If something goes wrong — lost access, unexpected termination, or phishing — Google support will generally not assist an account that was transferred or created fraudulently. Business continuity suffers when mission-critical email traffic routes through accounts you don’t legitimately control.

How Google verification and account recovery actually work

Google’s systems don’t make “verified” accounts a transferable commodity. Instead, verification serves to tie an account to recovery options and to allow legitimate access to certain features:

     Phone verification: Google asks for a phone number to confirm account creation or to help with recovery. Phone numbers are often single-use for verification, and Google monitors suspicious patterns (lots of verifications from the same provider/IP).

     Two-factor authentication (2FA): Users can enable 2FA (SMS, authenticator apps, security keys) to protect accounts. 2FA is strongly recommended for any account you control.

     Recovery email and devices: A recovery email or device is used to regain access if you lose the password. If a seller retains recovery access, they can reclaim the account.

     Activity and device signals: Google collects device, IP, and activity signals to detect account takeover, suspicious logins, and transfers. Sudden changes can trigger account holds or verification challenges.

     No official “verified” transfer: Google does not offer a service to sell or hand off aged reputation. Attempts to transfer or sell accounts are against policy and monitored.

In short: there’s no legitimate way to buy a Gmail account that transfers full, uncontested control and reputation.

Legitimate alternatives (recommended)

If your goal is to have multiple reliable email addresses, better deliverability, or business-grade mailboxes, use these lawful and scalable approaches:

1. Use Google Workspace (recommended for businesses)

Google Workspace (formerly G Suite) lets organizations provision email addresses on a custom domain (you@yourcompany.com) with centralized admin controls, delegation, aliases, and strong security. Benefits:

     Full ownership and control over accounts and recovery.

     Centralized billing and auditing.

     Strong deliverability when using authenticated domains (SPF, DKIM, DMARC).

     Ability to add aliases (info@, support@) and shared mailboxes.

For teams, Google Workspace is the right way to scale email without risking policy violations.

2. Buy and age your own domain (long-term deliverability)
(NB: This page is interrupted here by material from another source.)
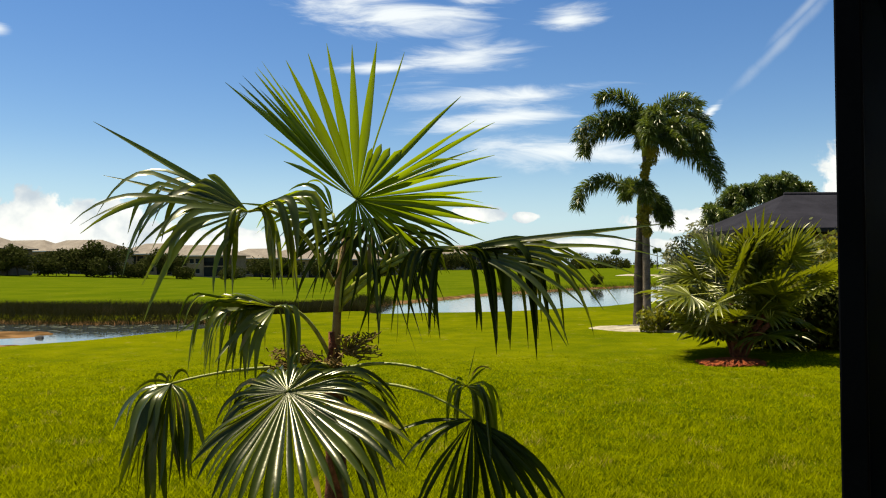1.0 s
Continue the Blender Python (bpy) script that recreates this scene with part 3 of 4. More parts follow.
# ---------------------------------------------------------------- feather palms
def frond_data(azimuth, rise, length, bend, seed, leaflets=110, long=0.42, thick=0.5, twist=0.0, wide=0.016):
    """A plumed frond from the origin: (stalk, leaflet quads). azimuth: degrees from +x; rise: first slope; bend: degrees turned downward."""
    rng = np.random.default_rng(seed)
    az = radians(azimuth)
    out, n = np.array([math.cos(az), math.sin(az), 0.0]), 16
    side = np.array([-math.sin(az), math.cos(az), 0.0])
    pts, p = [], np.zeros(3)
    for i in range(n + 1):
        u = i / n
        pitch = radians(rise - bend * u ** 1.7)
        pts.append(p.copy())
        p = p + (out * math.cos(pitch) + np.array([0, 0, 1.0]) * math.sin(pitch) + side * twist * u) * length / n
    pts = np.array(pts)
    u = rng.uniform(0.14, 1.0, leaflets)
    pos = np.stack([np.interp(u * n, np.arange(n + 1), pts[:, k]) for k in range(3)], 1)
    ahead = np.gradient(pts, axis=0)
    ahead /= np.linalg.norm(ahead, axis=1, keepdims=True)
    dirn = np.stack([np.interp(u * n, np.arange(n + 1), ahead[:, k]) for k in range(3)], 1)
    a = rng.uniform(0, 2 * np.pi, leaflets)
    s1 = np.cross(dirn, side)
    ray = side * np.cos(a)[:, None] + s1 * np.sin(a)[:, None]
    way = dirn * rng.uniform(0.35, 0.9, (leaflets, 1)) + ray * (0.7 + thick * rng.random((leaflets, 1)))
    way /= np.linalg.norm(way, axis=1, keepdims=True)
    ll = long * (1.05 - 0.55 * np.abs(u - 0.45)) * rng.uniform(0.7, 1.2, leaflets)
    mid = pos + way * ll[:, None] * 0.55
    tip = mid + (way * 0.55 + np.array([0, 0, -0.42])) * ll[:, None] * 0.5
    w = np.cross(way, rng.normal(size=(leaflets, 3)))
    w /= np.linalg.norm(w, axis=1, keepdims=True)
    w *= wide
    first = np.stack([pos - w * 0.4, pos + w * 0.4, mid + w, mid - w], 1)
    second = np.stack([mid - w, mid + w, tip + w * 0.1, tip - w * 0.1], 1)
    return pts.tolist(), np.concatenate([first, second])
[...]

Rather than chasing “aged” Gmail accounts, buy a domain and build sending reputation over time. Use authenticated DNS records, consistent sending patterns, and good list hygiene to build deliverability. This is the legitimate route for long-term trust.

3. Use aliases, line items, and delegated mailboxes

If you need multiple addresses for different purposes, Gmail and Workspace support aliases, plus delegation and filters. You can operate multiple addresses without creating separate accounts.
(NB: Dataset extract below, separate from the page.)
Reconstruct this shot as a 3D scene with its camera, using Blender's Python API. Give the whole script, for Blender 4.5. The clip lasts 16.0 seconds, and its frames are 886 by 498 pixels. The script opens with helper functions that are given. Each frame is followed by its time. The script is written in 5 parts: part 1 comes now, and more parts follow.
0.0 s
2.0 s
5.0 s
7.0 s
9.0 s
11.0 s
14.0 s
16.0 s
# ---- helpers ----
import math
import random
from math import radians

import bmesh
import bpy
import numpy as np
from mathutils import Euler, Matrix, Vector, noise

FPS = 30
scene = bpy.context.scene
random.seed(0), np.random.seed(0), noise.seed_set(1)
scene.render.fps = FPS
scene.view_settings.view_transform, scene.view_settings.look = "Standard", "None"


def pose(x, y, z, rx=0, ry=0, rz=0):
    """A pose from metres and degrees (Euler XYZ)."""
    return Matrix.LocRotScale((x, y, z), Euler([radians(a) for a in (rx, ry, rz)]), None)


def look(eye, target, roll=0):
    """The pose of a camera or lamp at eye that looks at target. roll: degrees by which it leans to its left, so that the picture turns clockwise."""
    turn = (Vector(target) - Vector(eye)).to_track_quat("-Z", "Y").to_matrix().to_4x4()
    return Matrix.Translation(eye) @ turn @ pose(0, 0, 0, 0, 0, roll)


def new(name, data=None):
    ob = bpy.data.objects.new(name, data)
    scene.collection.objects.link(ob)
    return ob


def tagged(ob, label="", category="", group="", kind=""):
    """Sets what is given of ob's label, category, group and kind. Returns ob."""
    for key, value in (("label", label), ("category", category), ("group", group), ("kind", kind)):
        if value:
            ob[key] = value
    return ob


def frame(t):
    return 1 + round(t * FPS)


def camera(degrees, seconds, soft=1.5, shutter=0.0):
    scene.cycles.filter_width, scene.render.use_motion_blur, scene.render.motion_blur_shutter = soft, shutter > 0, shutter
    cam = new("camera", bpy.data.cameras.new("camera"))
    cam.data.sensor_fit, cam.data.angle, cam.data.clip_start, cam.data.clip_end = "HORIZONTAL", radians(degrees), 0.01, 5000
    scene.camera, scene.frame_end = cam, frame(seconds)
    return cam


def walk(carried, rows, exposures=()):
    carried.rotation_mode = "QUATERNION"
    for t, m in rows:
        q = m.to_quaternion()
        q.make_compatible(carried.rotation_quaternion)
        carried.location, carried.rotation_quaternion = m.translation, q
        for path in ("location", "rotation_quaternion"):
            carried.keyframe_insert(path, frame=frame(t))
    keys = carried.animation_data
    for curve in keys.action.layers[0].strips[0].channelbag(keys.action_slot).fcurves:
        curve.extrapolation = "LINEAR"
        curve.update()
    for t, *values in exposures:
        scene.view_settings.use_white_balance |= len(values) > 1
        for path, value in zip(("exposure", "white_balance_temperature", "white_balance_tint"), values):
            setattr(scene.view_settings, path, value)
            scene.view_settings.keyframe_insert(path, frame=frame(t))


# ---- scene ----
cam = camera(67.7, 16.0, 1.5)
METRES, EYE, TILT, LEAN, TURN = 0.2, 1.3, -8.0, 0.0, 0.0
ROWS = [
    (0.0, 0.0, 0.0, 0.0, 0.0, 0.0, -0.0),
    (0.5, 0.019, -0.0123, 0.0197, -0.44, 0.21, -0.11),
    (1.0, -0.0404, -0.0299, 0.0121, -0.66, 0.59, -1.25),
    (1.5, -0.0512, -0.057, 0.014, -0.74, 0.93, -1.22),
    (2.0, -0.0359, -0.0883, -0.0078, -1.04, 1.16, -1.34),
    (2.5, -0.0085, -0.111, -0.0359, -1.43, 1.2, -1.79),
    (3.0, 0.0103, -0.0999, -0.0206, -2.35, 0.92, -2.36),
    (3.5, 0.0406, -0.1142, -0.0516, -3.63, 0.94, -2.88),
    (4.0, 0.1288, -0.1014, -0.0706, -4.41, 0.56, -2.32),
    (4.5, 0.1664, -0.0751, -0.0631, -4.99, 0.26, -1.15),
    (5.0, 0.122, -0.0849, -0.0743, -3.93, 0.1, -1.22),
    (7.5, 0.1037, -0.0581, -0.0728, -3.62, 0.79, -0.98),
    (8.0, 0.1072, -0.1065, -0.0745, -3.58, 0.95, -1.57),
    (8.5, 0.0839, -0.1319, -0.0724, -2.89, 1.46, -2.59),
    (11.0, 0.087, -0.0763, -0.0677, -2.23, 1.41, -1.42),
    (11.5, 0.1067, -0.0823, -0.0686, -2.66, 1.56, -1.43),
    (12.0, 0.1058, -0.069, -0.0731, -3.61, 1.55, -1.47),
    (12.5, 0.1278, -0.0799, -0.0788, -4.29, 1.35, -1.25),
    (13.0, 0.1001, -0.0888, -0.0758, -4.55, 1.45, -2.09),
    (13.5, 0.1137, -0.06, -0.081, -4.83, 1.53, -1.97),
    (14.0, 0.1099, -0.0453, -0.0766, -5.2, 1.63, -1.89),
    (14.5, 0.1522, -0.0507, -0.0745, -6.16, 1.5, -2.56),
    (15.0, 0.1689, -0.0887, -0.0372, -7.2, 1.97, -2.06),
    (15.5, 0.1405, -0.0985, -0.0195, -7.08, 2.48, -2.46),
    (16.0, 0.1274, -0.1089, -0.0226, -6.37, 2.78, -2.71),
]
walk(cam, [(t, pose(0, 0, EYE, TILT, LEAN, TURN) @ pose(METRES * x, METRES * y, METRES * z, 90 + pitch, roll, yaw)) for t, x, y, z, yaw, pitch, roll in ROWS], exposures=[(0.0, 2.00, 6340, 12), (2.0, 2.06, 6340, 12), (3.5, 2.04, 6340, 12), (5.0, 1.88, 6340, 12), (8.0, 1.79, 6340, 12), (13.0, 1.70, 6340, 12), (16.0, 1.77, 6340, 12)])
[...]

4. Use transactional or marketing email providers for bulk sending

If the need is high-volume email (newsletters, transactional notifications), use services designed for the purpose: SendGrid, Mailgun, Postmark, Amazon SES, or a reputable ESP. They provide deliverability tools, IP warming, and compliance features — far safer than using repurposed personal accounts.

5. Temporary/test accounts: use official test tools

For development or QA, use Google’s developer and sandbox tools, or spin up test accounts you create and verify legitimately. Some providers offer programmatic test environments that are meant for mass testing.
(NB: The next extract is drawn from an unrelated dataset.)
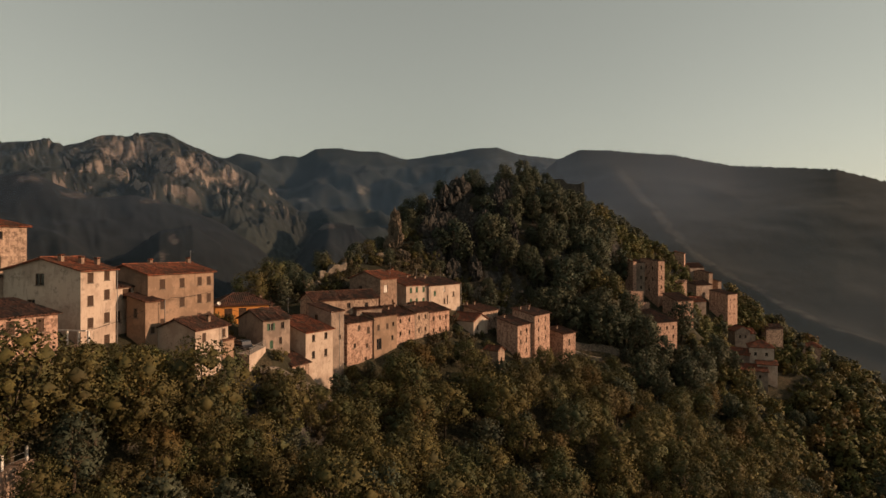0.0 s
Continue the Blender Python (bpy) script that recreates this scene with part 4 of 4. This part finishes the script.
COARSE = {HAZEL: [tree_meshes(77, LEAF_GOLD, 3.4, 7.5, 12, 50, 0.78, 0.15)], BUSH: [tree_meshes(78, LEAF_GOLD, 2.0, 2.8, 6, 36, 0.62, 0.0)], SCRUB: [tree_meshes(75, LEAF_SCRUB, 2.0, 2.2, 6, 28, 0.6, 0.0)], GREEN: [tree_meshes(50 + k, LEAF_GREEN, 4.3, 10, 12, 42, 0.9, 0.2) for k in range(3)], AUTUMN: [tree_meshes(55, LEAF_AUTUMN, 4.0, 9.5, 12, 42, 0.9, 0.2)],
          OAK: [tree_meshes(60 + k, LEAF_DARK, 3.1, 9.2, 13, 50, 0.78, 0.12) for k in range(3)], SHRUB: [tree_meshes(70, LEAF_GREEN, 2.0, 2.6, 6, 34, 0.62, 0.0)]}


def plant(kind, rng, x, y, z, scale, turn):
    trunk, crown, label, name, category = rng.choice(KINDS[kind])
    ob = thing(name, Matrix.Translation((x, y, z)) @ Matrix.Rotation(turn, 4, "Z") @ Matrix.Scale(scale, 4), label, category, "trees and shrubs on the hillside")
    part("trunk", trunk, ob)
    part("crown", crown, ob)
    return ob


CLEAR = [(-40.5, 121, 2.5), (-38, 116, 2.0), (-36, 110.5, 1.5), (39, 147, 4), (43, 152, 4), (50, 177, 3), (47, 172, 3), (-47, 44, 6.5), (-52, 50, 6.0), (-14, 121, 4.0), (-8, 125, 3.0), (-57.5, 17.5, 3.5)] + [(o.location.x + 0.5, o.location.y - 1.5, 1.9) for o in scene.objects if o.name.startswith("crag")]


def free_of_houses(x, y, gap, clearings=True):
    if clearings and any(math.dist((x, y), c[:2]) < c[2] for c in CLEAR):
        return False
    for hx, hy, turn, long, deep, zb, ze in PLANS:
        c, s = math.cos(radians(turn)), math.sin(radians(turn))
        u, v = (x - hx) * c + (y - hy) * s, -(x - hx) * s + (y - hy) * c
        if -gap < u < long + gap and -gap < v < deep + gap:
            return False
    return True


def house_near(x, y):
    """How far the nearest house front is uphill, and its eave."""
    best = (99, 99)
    for hx, hy, turn, long, deep, zb, ze in PLANS:
        c, s = math.cos(radians(turn)), math.sin(radians(turn))
        u, v = (x - hx) * c + (y - hy) * s, (x - hx) * s - (y - hy) * c
        if -5 < u < long + 5 and 0 < v < 40:
            best = min(best, (v, ze))
    return best


def east_of_crest(x, y):
    d = np.hypot(x - _line[:, 0], y - _line[:, 1])
    i = int(d.argmin())
    return float(d[i]) * (1 if (x - _line[i, 0]) * _line[i, 8] - (y - _line[i, 1]) * _line[i, 7] > 0 else -1), i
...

6. Delegated inboxes and shared mailboxes for support

For customer support, use shared mailboxes or helpdesk platforms (Zendesk, Freshdesk) that integrate with your mailbox and provide ticketing and SLAs. These solutions are designed to be auditable and scalable.

Best practices for building and maintaining email credibility

If deliverability and trust are what you want, follow these best practices:

     Own your domain and authenticate it: set up SPF, DKIM, and DMARC. These are the single biggest boosts to deliverability.

     Warm up sending slowly: new domains and IPs need gradual increases in volume to build reputation.

     Maintain list hygiene: remove bounced addresses, honor unsubscribes, and avoid purchasing lists.

     Use clear sender names and consistent “from” addresses: consistency helps users and spam filters recognize legitimate traffic.

     Monitor reputation: use tools (Google Postmaster Tools, MXToolbox) to check blacklists and spam rates.

     Enable 2FA and use secure recovery: always secure accounts with strong authentication and ensure recovery options are company-controlled.

     Educate staff: phishing reduces credibility and can cause compromises that damage reputation quickly.

If you already bought an account — what to do now

If you purchased an old or “verified” Gmail account and are worried, take these steps immediately:

1.   Stop using it for critical or financial activity.

2.   Check recovery options. If any recovery email/phone is not under your control, assume the account is compromised.

3.   Enable 2FA and change passwords if you can access account settings.

4.   Unlink any payment methods or connected services (if possible).

5.   Migrate contacts and subscriptions to an account you legitimately own.

6.   Contact Google Support and be prepared for limited help if the account violates policies.

7.   Create legitimate accounts under your domain or Workspace and transition operations away from the purchased account.

8.   Document purchases and communications — if you suspect fraud, consider reporting to local authorities and your payment provider.

Conclusion — short cuts cost more than you think

Buying “old” or “verified” Gmail accounts may sound like a time-saver, but it’s a high-risk shortcut that can lead to suspended accounts, stolen identities, frozen access, and damaged reputations. There’s no legal or safe mechanism for transferring Google’s trust or verification from one person to another. The right approach is to invest a little time in legitimate infrastructures — Google Workspace, authenticated domains, mail service providers, or delegated/shared mailboxes — which give you control, compliance, and long-term deliverability.